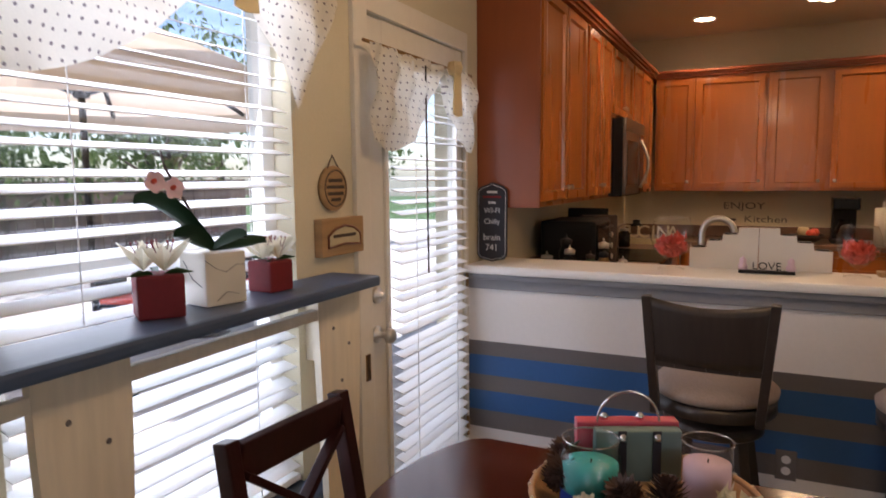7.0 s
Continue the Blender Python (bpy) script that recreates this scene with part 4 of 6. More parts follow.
def petals(bm, centre, r, n, size, rng, squash=0.7):
    """A loose heap of small curled petals."""
    for k in range(n):
        a, b, q = rng.uniform(0, 2 * math.pi), math.acos(rng.uniform(-1, 1)), rng.uniform(0.45, 1.0)
        p = Vector(centre) + Vector((math.cos(a) * math.sin(b), math.sin(a) * math.sin(b), math.cos(b) * squash)) * r * q
        m = Matrix.Translation(p) @ Euler((rng.uniform(0, 6), rng.uniform(0, 6), rng.uniform(0, 6))).to_matrix().to_4x4()
        s = size * rng.uniform(0.6, 1.2)
        pts = [(0, 0, 0), (s * 0.5, s * 0.35, s * 0.18), (s * 1.1, 0, s * 0.1), (s * 0.5, -s * 0.35, s * 0.18)]
        v = [bm.verts.new(m @ Vector(x)) for x in pts]
        bm.faces.new((v[0], v[1], v[2])), bm.faces.new((v[0], v[2], v[3]))
    return bm


def make_goblet(place, s, stem, fill, label, seed):
    """A large balloon glass on a stem, part-filled with dried petals; s: bowl radius."""
    g = thing("balloon_glass", place, label, "glass vase")
    zb = stem
    out = [(s * 0.62, 0), (s * 0.60, 0.004), (0.006, 0.012), (0.0055, zb - 0.008), (s * 0.35, zb + s * 0.10), (s * 0.8, zb + s * 0.5), (s, zb + s * 1.05), (s * 0.95, zb + s * 1.55), (s * 0.78, zb + s * 2.0)]
    b = part("glass", lathe(out, 32, closed=False), BOWLGLASS, g, "clear glass")
    b.visible_shadow = False
    rng = random.Random(seed)
    bm = petals(bmesh.new(), (0, 0, zb + s * 0.66), s * 0.68, 240, s * 0.42, rng, 0.62)
    for v in bm.verts:
        q = v.co - Vector((0, 0, zb + s))
        if q.length > s * 0.90:
            v.co = Vector((0, 0, zb + s)) + q * (s * 0.90 / q.length)
    part("petals", bm, fill, g)
    part("lip", tube([(s * 0.78 * math.cos(2 * math.pi * q / 32), s * 0.78 * math.sin(2 * math.pi * q / 32), zb + s * 2.0) for q in range(32)], 0.0012, 5, True), RIMGLASS, b).visible_shadow = False
    return g


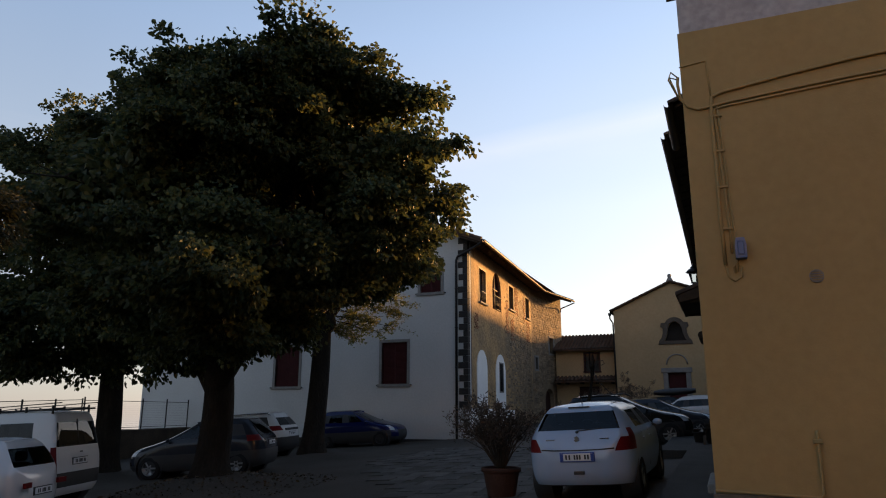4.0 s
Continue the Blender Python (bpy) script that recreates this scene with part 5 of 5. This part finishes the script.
def ground_pose(x, y, heading, dz=0.0):
    """A pose that stands on the sloping yard."""
    h = radians(heading)
    f = Vector((math.cos(h), math.sin(h), 0))
    f.z = 0.0337 * f.x - 0.0545 * f.y
    up = Vector((-0.0337, 0.0545, 1)).normalized()
    f.normalize()
    left = up.cross(f)
    z = -0.2 + 0.0337 * x - 0.0545 * y + dz
    return Matrix(((f.x, left.x, up.x, x), (f.y, left.y, up.y, y), (f.z, left.z, up.z, z), (0, 0, 0, 1)))


HATCH = dict(size=(3.85, 1.69, 1.46), rows=body_shape(3.85, 1.70, 1.42, bumper=0.76, shoulder=0.95, belt=0.99, glass=1.365, rake=(0.11, 0.14, 0.41, 0.50), back_w=(0.93, 0.915, 0.875), tumble=0.235, lamp=(0.60, 0.80), pane=(0.77, 0.88), corner=0.14, under=0.24,
             cols=(0.44, 0.70, 1.66, 1.74, 2.66), top=(0.66, 0.84, 1.60, 1.68, 2.12)),
             wheel=0.3, axles=(0.72, 3.13), mirror=2.52, panes=(6, 8), black=(7, 9, ), tail=((2, 3), (2, 4), (3, 4)), doors=[(1.0, 1.7), (1.7, 2.75)],
             plate=(0.655, -0.005, 0.5), blue_frame=True, levels=3, dark_glass=M_CARGLASS)
MICRO = dict(size=(3.5, 1.62, 1.66), rows=body_shape(3.5, 1.62, 1.68, bumper=0.64, shoulder=0.90, belt=0.97, glass=1.55, rake=(0.03, 0.05, 0.17, 0.27), cowl=2.85, screen=2.02, hood=0.88, cols=(0.30, 0.66, 0.78, 1.54, 2.52),
             top=(0.42, 0.70, 0.82, 1.50, 1.90), tumble=0.12, lamp=(0.84, 0.86), pane=(0.83, 0.87), corner=0.06, inset=0.07, back_w=(0.96, 0.96, 0.95)),
             wheel=0.29, axles=(0.6, 2.94), mirror=2.48, panes=(5, 7, 8), posts=((1.54, 1.50),), tail=((2, 3),), doors=[(0.8, 1.54), (1.54, 2.52)], plate=(0.36, -0.01, 0.5), dark_handles=True)
SMALL = dict(size=(3.32, 1.51, 1.42), rows=body_shape(3.32, 1.51, 1.44, bumper=0.60, shoulder=0.83, belt=0.89, glass=1.33, rake=(0.04, 0.10, 0.32, 0.46), cowl=2.5, screen=1.92, hood=0.74, cols=(0.34, 0.55, 1.14, 1.24, 2.30),
             top=(0.55, 0.70, 1.14, 1.22, 1.78), tumble=0.17, lamp=(0.52, 0.60), pane=(0.86, 0.92), corner=0.12, back_w=(0.95, 0.94, 0.93)),
             wheel=0.265, axles=(0.55, 2.75), mirror=2.15, panes=(6, 8), black=(7, ), tail=(), doors=[(1.18, 2.3)], plate=(0.52, -0.005, 0.5))
VAN = dict(size=(4.14, 1.72, 1.82), rows=body_shape(4.14, 1.72, 1.84, bumper=0.62, shoulder=0.97, belt=1.03, glass=1.70, rake=(0.02, 0.04, 0.12, 0.22), cowl=3.28, screen=2.42, hood=0.93, cols=(0.42, 1.40, 1.52, 2.24, 3.0),
             top=(0.48, 1.38, 1.50, 2.14, 2.32), tumble=0.13, lamp=(0.86, 0.88), pane=(0.86, 0.90), corner=0.06, inset=0.06, back_w=(0.97, 0.97, 0.96)), category="van",
             wheel=0.31, axles=(0.62, 3.32), mirror=2.95, panes=(5, 7, 8), posts=((2.24, 2.14),), dark_glass=M_DARKGLASS, tail=((2, 3), (3, 3),), doors=[(1.45, 2.25), (2.25, 3.1)], plate=(0.83, 0.01, 0.5), dark_bumper=True, dark_handles=True)
CROSS = dict(size=(4.16, 1.74, 1.55), rows=body_shape(4.16, 1.74, 1.57, bumper=0.68, shoulder=0.96, belt=1.04, glass=1.42, rake=(0.05, 0.12, 0.42, 0.56), cowl=3.1, screen=2.28, hood=0.86, cols=(0.45, 0.85, 1.74, 1.82, 2.82),
             top=(0.70, 0.95, 1.66, 1.74, 2.10), tumble=0.24, lamp=(0.66, 0.72), pane=(0.76, 0.82), corner=0.15, under=0.24),
             wheel=0.33, axles=(0.80, 3.34), mirror=2.75, panes=(6, 8), black=(5, 7, ), tail=((3, 3), (3, 4),), doors=[(1.0, 1.8), (1.8, 2.85)], plate=(0.84, 0.03, 0.5), clad=True, dark_bumper=True)
SUV = dict(CROSS, size=(4.45, 1.84, 1.63), rows=body_shape(4.45, 1.84, 1.65, bumper=0.74, shoulder=1.0, belt=1.1, glass=1.48, rake=(0.05, 0.11, 0.42, 0.58), cowl=3.25, screen=2.42, hood=0.94, cols=(0.5, 0.95, 1.92, 2.0, 3.0),
           top=(0.75, 1.05, 1.85, 1.93, 2.25), tumble=0.24, lamp=(0.6, 0.66), pane=(0.76, 0.82), corner=0.15, under=0.27), wheel=0.35, axles=(0.85, 3.53), mirror=2.9, doors=[(1.1, 2.0), (2.0, 3.0)], plate=(0.84, 0.03, 0.5))

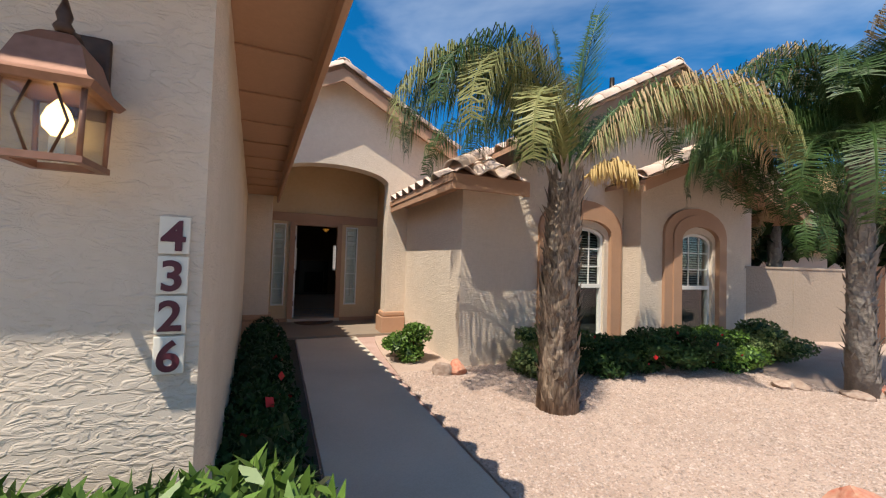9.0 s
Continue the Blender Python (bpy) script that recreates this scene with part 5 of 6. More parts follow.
..........
Extract all lines that hold the word "with".

Written solution:
Continue the Blender Python (bpy) script that recreates this scene with part 4 of 6. More parts follow.
    """A large balloon glass on a stem, part-filled with dried petals; s: bowl radius."""
Continue the Blender Python (bpy) script that recreates this scene with part 5 of 5. This part finishes the script.
Continue the Blender Python (bpy) script that recreates this scene with part 5 of 6. More parts follow.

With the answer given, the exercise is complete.